Sunday, March 29, 2009


The problem of multicasting, that is, disseminating the same information from a single source to many receivers, is a well studied problem at the network level and at the application level. Although IP level multicast has not been widely adopted, gains can be made by deploying multicast enabled applications on the internet. Potential multicast applications include multimedia distribution and news/event notification. When constructing application-level multicast routes, we are able to leverage the availability of gathered topology information. Peer-to-peer overlay networks provide an attractive option because of the topology information that is either available at the overlay level or can be inferred by what is known, and several such models exist.
Multicast distribution routes are represented by a rooted, directed spanning tree. The problem of determining such a rooted tree which covers all subscribers is complicated by the need to balance network resources while optimizing the serving of the communication group. In order to enable real-time or near real-time delivery for bandwidth intensive multicast communication streams (such as a live video broadcast), the multicast distribution tree must have a bounded out-degree in order to allow for smooth playback/presentation of the material for subscribers.
This leads us to study the minimum average-latency degree-bounded directed spanning tree problem, a well known NP-hard problem. Recent works propose approximate solutions to this problem. Our work differs from previous work in that we focus on the additional constraint of minimizing the depth or hop count from the source in the message distribution.

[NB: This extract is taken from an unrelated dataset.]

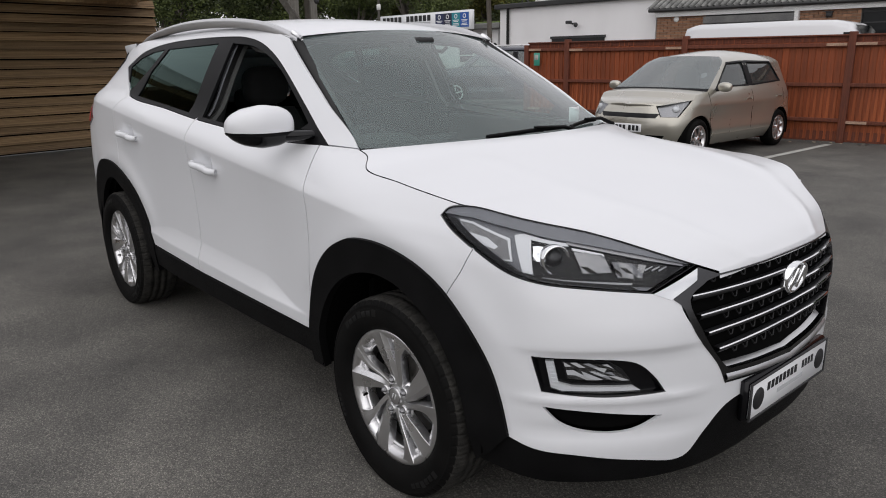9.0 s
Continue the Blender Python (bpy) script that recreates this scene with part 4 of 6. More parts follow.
BELT = curve(X((-1.13, 1.262), (-0.989, 1.243), (-0.6, 1.212), (-0.204, 1.180), (0.216, 1.152), (0.567, 1.134), (0.775, 1.135)))
TIP = curve(X((-1.13, 1.262), (-1.261, 1.325), (-1.40, 1.385), (-1.468, 1.412)))
WINTOP = curve(X((-1.468, 1.412), (-1.333, 1.484), (-1.166, 1.519), (-0.94, 1.541), (-0.60, 1.552), (-0.266, 1.553), (-0.09, 1.546), (0.082, 1.518), (0.251, 1.460), (0.418, 1.376), (0.583, 1.279), (0.747, 1.177), (0.812, 1.136)))
SCREEN_EDGE = line(X((0.966, 1.133), (0.80, 1.235), (0.63, 1.338), (0.46, 1.437), (0.29, 1.534)))
ROOF_EDGE = curve(X((0.29, 1.534), (0.1, 1.572), (-0.2, 1.596), (-0.6, 1.605), (-1.0, 1.595), (-1.4, 1.562), (-1.62, 1.535)))
TAIL_LAMP = ring(curve(X((-1.700, 1.108), (-1.78, 1.180), (-1.90, 1.207), (-2.0, 1.195), (-2.07, 1.12), (-2.05, 1.052), (-1.974, 1.040), (-1.85, 1.060), (-1.700, 1.108))))
REAR_EDGE = line(X((-1.62, 1.535), (-1.69, 1.43), (-1.875, 1.272), (-2.02, 1.185), (-2.10, 1.05), (-2.12, 0.80), (-2.10, 0.62), (-2.02, 0.53), (-1.875, 0.509)))
NOSE_END = Y((-0.0, 0.5))[0][0]

def cut(c, a, b):
    """The stretch of a line between the points nearest to a and b."""
    i, j = (min(range(len(c)), key=lambda k: math.dist(c[k], q)) for q in (a, b))
    return c[i:j + 1] if i <= j else c[j:i + 1][::-1]


GAP = 0.0022
front_door = flank("front_door", ring(X((-0.202, 0.451), (0.812, 0.436)), DOOR_F, BELT[::-1][:len(cut(BELT, fx(0.775, 1.135), fx(-0.204, 1.18)))], DOOR_M[::-1]), PAINT, car, gap=GAP)
rear_door = flank("rear_door", ring(X((-0.832, 0.464), (-0.202, 0.451)), DOOR_M, cut(BELT, fx(-0.204, 1.18), BELT[0]), DOOR_R[::-1], cut(ARCH_R, fx(-1.19, 0.838), ARCH_R[-1])), PAINT, car, gap=GAP)
flank("side_panel", ring(X((0.812, 1.136)), SCREEN_EDGE, ROOF_EDGE, REAR_EDGE, cut(ARCH_R, ARCH_R[0], fx(-1.19, 0.838)), DOOR_R, TIP, WINTOP), PAINT, car, holes=[TAIL_LAMP], gap=GAP * 0.6)
BONNET_CUT = curve(X((0.966, 1.133), (1.047, 1.113), (1.10, 1.080), (1.30, 1.058), (1.56, 1.036), (1.609, 1.031)))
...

Hop count and time-to-live (TTL) bounds are important in the design of communication protocols, particularly at the application-level, in order to minimize congestion in unstructured networks. Here we present a new heuristic algorithm, called DBSPT, that improves upon previous solutions, both in terms of empirical evaluation and theoretical worst-case approximation factors for degree and depth-bounded minimum average-latency spanning trees. We present an empirical analysis in which we compare our DBSPT algorithm against other solutions to the problem including the SPT- Dijkstra’s algorithm and MST-Prim’s Algorithm. Our algorithm consistently outperforms all previous algorithms in terms of Average Latency, Average Depth and Average Hop Count.